- Written by: Shekhar Dhavlikar

Premiere
- Directed by: Mangesh Kadam

= Bahurupi =

Bahurupi is a Marathi language theater play.

Bahurupi stars Prashant Damle and Rama Joshi . Prashant plays a double role - as a village street performer and as himself.

Prashant received the Best Actor - 2010 - Maharashtra State Award for his Bahurupi performance. He also received the Master Dinanath Award for the best drama of the year in 2010. Bahurupi has completed over 200 performances.

==Plot==
The plot of Bahurupi is set in an old family house of the Mujumdars in Kolhapur, where the family members have gathered to celebrate the annual Navratri Pooja. The gathered family include a Grandmother - Anandi Mujumdar (played by Rama Joshi), her daughter in law and three grand children. The Mujumdars have a family history of having performances by various artists for the annual Navratri Pooja. But, due to some inauspicious proceedings it has been stopped and the goddess has jinxed. The grandmother insists on starting the tradition once again.

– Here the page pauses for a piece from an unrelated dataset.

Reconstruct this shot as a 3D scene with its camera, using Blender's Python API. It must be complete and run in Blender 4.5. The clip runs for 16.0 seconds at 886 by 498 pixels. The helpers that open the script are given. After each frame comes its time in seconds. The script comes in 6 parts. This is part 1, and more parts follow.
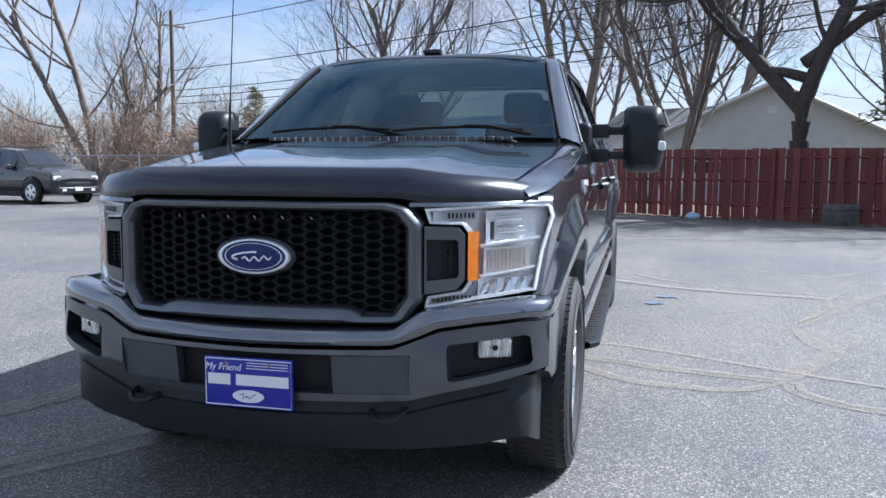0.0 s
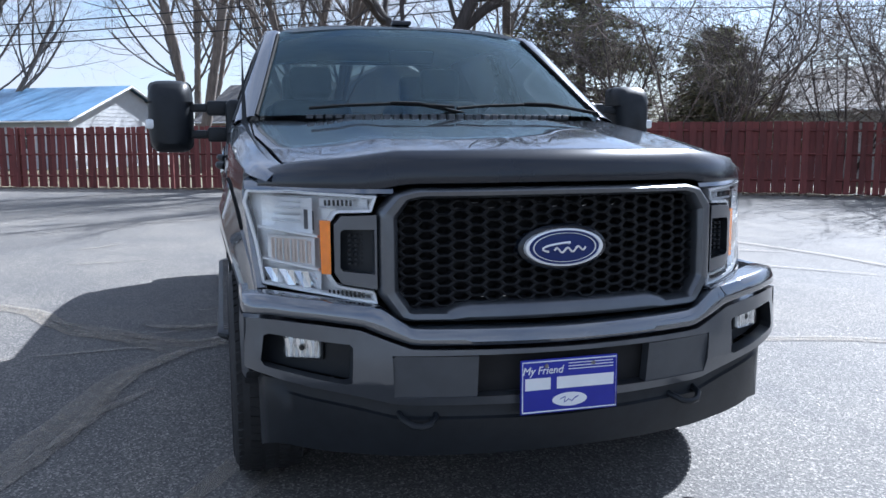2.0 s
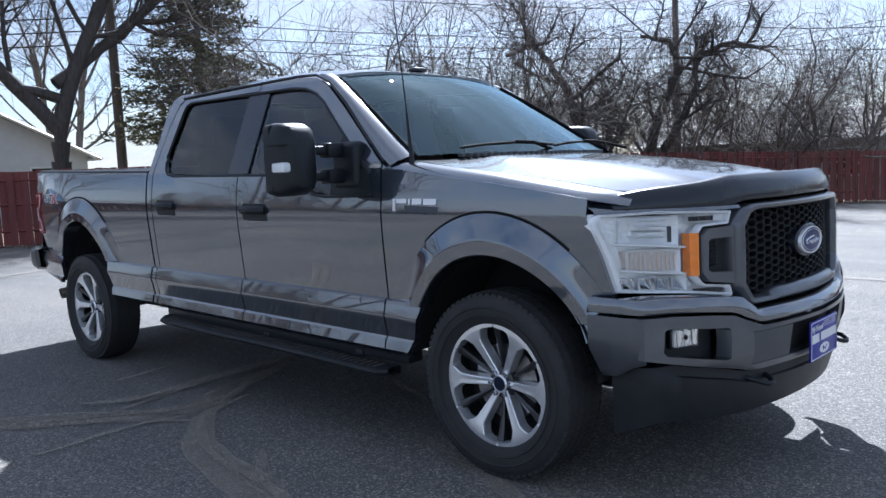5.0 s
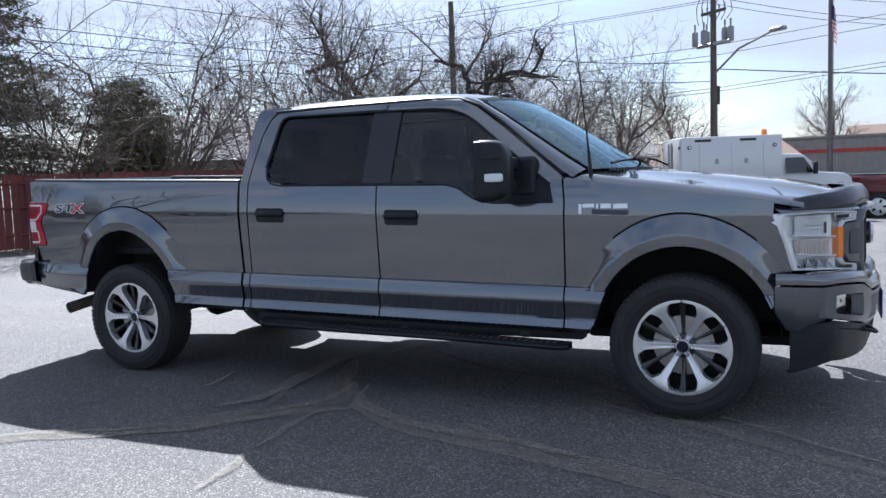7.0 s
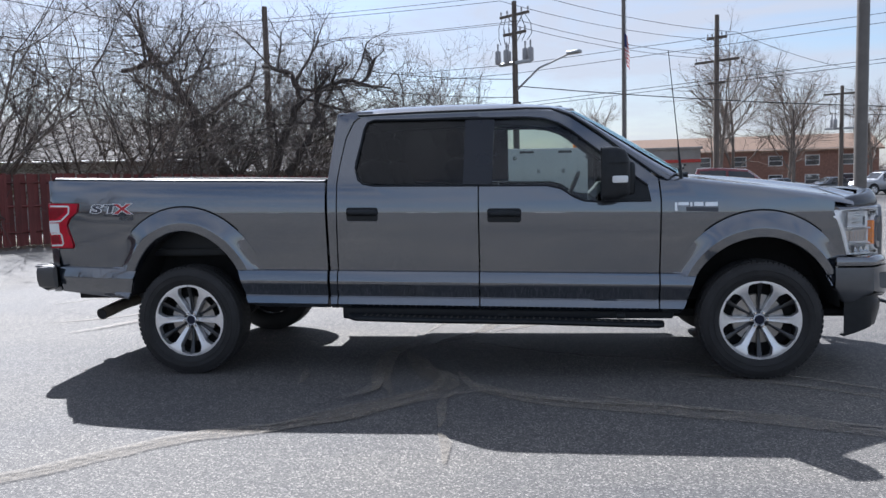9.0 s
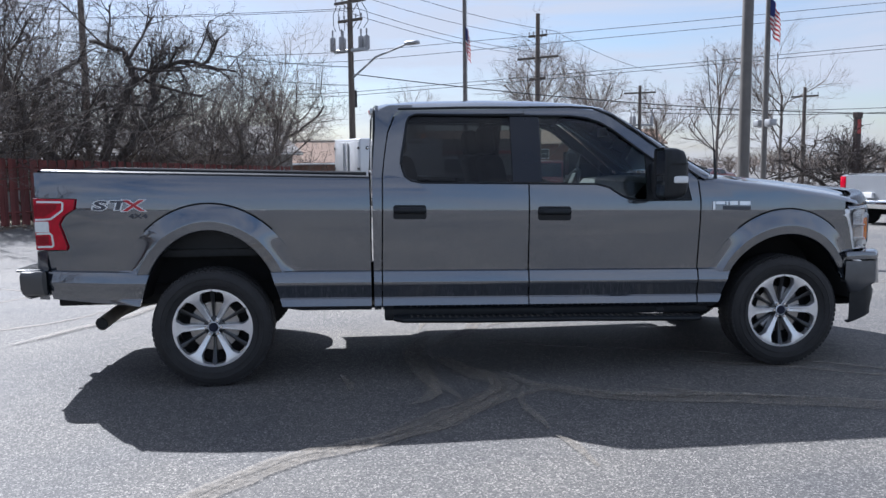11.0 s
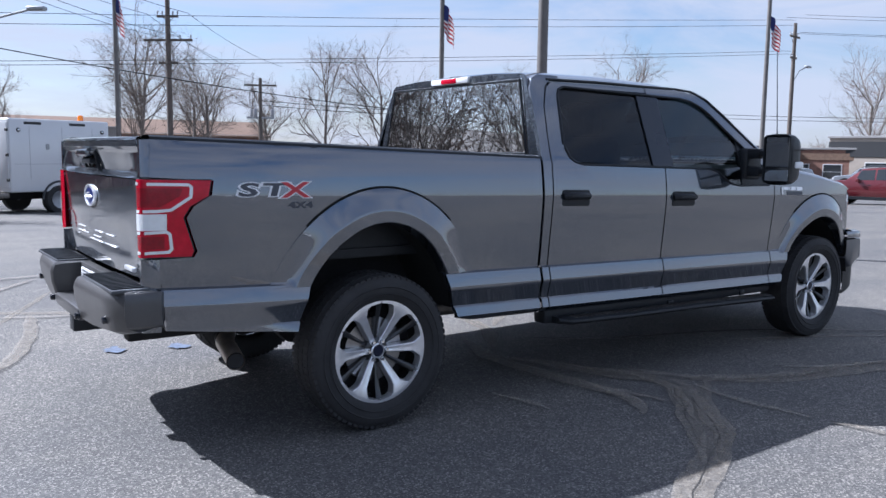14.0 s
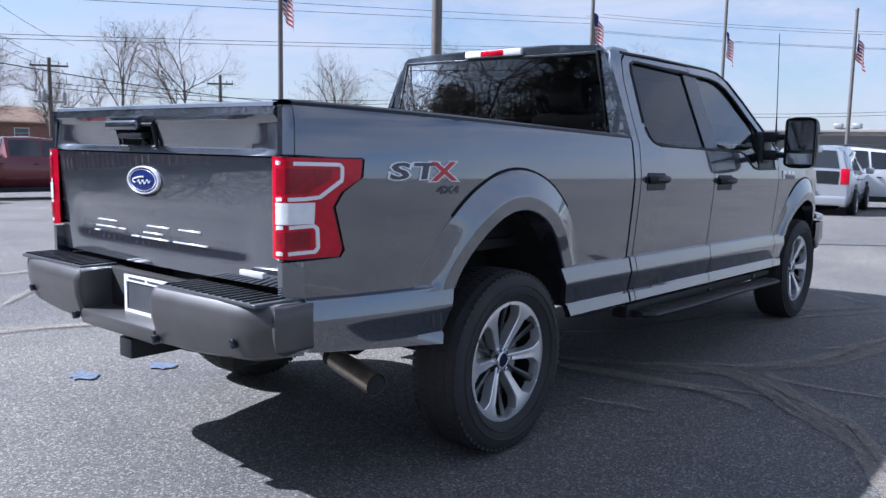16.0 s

While the family members are trying to handle the situation caused as the artist who was supposed to perform this year Panditjee has backed out at the last moment, the local village performer Sadaa (Prashant Damle) enters their house. They misunderstand him to be the famous actor Prashant Damle due to the similarity in their looks and let him stay at their house. Sadaa lets them believe that he is the actor and takes on the character. Meanwhile, he tries to explain them time and again about their misunderstanding. But, the family members ignore him.

The grandmother plans to have the year's Navmi Pooja done by the famous actor and hopes that it would get them out of the year old jinx. The elder son plans to organize a commercial event with the actor and expects to kick start his career. After a series of preaching, song and dances Sadaa finally confesses that he is a street performer and not the actor Prashant Damle. On understanding the truth the elder son hits Sadaa and chases him out of the house. While the things unfold, the story of the Mujumdars starting an event with the famous actor reaches the actor himself. As he is unaware of any such commitment he blasts the producer of the proposed event.

The actor Prashant Damle visits the Mujumdars and inquires about their plan to organize the event. The Mujumdar brothers have already chalked out a plan for TV Reality Show which will have the famous actor and street performer visit various families and the people will have to guess the difference between the original and the duplicate. Prashant agrees to work with them after initial glitches and also agrees to perform the Navmi Pooja. The grandmother realizes that Prashant is more inclined towards monetary gains instead of actual performances and objects the pooja being done by the actor. The elder son thinks that the actor will be annoyed if not given a chance to perform the pooja and might cancel the reality show project.

Sadaa returns to the Mujumdars house to return the shawl presented to him. The grandmother insists him to perform in front of the goddess. Sadaa performs a bharud on Sant Chokhamela. The grandmother realizes that they have been jinxed as they had chased away a prostitute years ago and not allowed her to perform in front of the Goddess. The elder son realizes his fault and refuses Prashant Damle for the reality show and plans to organize an event with Sadaa overseas. The drama ends on a note where Sadaa is felicitated as per the Mujumdars tradition.